The elevated railroad mentioned in the article (which predated the Havemeyer Building) was an annoyance to the structure's management.  Theodore A. Havemeyer had died in 1897 and ownership of the building passed to the Havemeyer Real Estate Company.  The firm's festering vexation came to a climax two decades after the building opened.

In what might have been viewed by some as astounding hubris on the part of the Havemeyer Real Estate Company, on April 1, 1912 it filed suit against the Interborough Rapid Transit Company, demanding it discontinue operating the elevated line and petitioned "for an order for the tearing down of the station and structure in front of the building."  The allegations were that the tracks "deprived tenants of light and air" and that the passing trains were an annoyance.  "Also it was alleged that the vibrations had impaired and weakened the building," reported the New-York Tribune.  Not unexpectedly, the suit was not successful and the elevated train survived until the late 1930s, longer than the Havemeyer building.
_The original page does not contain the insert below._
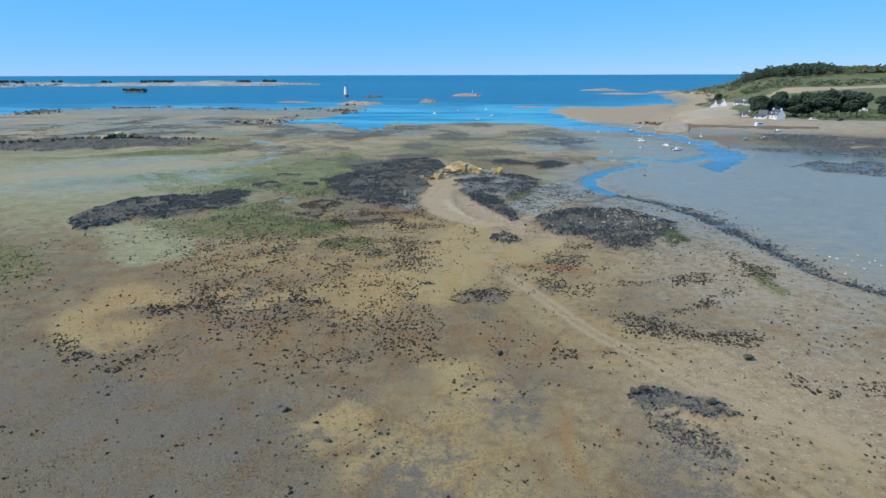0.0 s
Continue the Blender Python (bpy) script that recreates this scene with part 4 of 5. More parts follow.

The Navy once again rented offices here as the country poised to enter World War I.  On March 22, 1917, The Evening World posted a list of "Where to Enlist in the U. S. Navy," which included 26 Cortlandt Street.  An accompanying article said, "An entire floor of the Havemeyer building at No. 26 Cordlandt Street has been rented for recruiting headquarters for the Naval Coast Defense Reserve.  There millionaire owners of fast yachts and husky men from harbor tugs line up side by side to enter Uncle Sam's service."  The article noted that the offices, "were crowded to-day, with sturdy men eager to enlist for services afloat."

On May 3, 1917, The Evening World reported that orders had been received at the Third Naval District of the United States Naval Reserve Force here for the "enrolling [of] at least 200 aviators at once."  The article said, "These men need not necessarily be experienced airmen, but they must have a knowledge of gasolene [sic] engines and general mechanics."

The Havemeyer Building survived through 1930.  It was demolished the following year to make way for the East River Savings Bank building, designed by Walker & Gillette, which survives.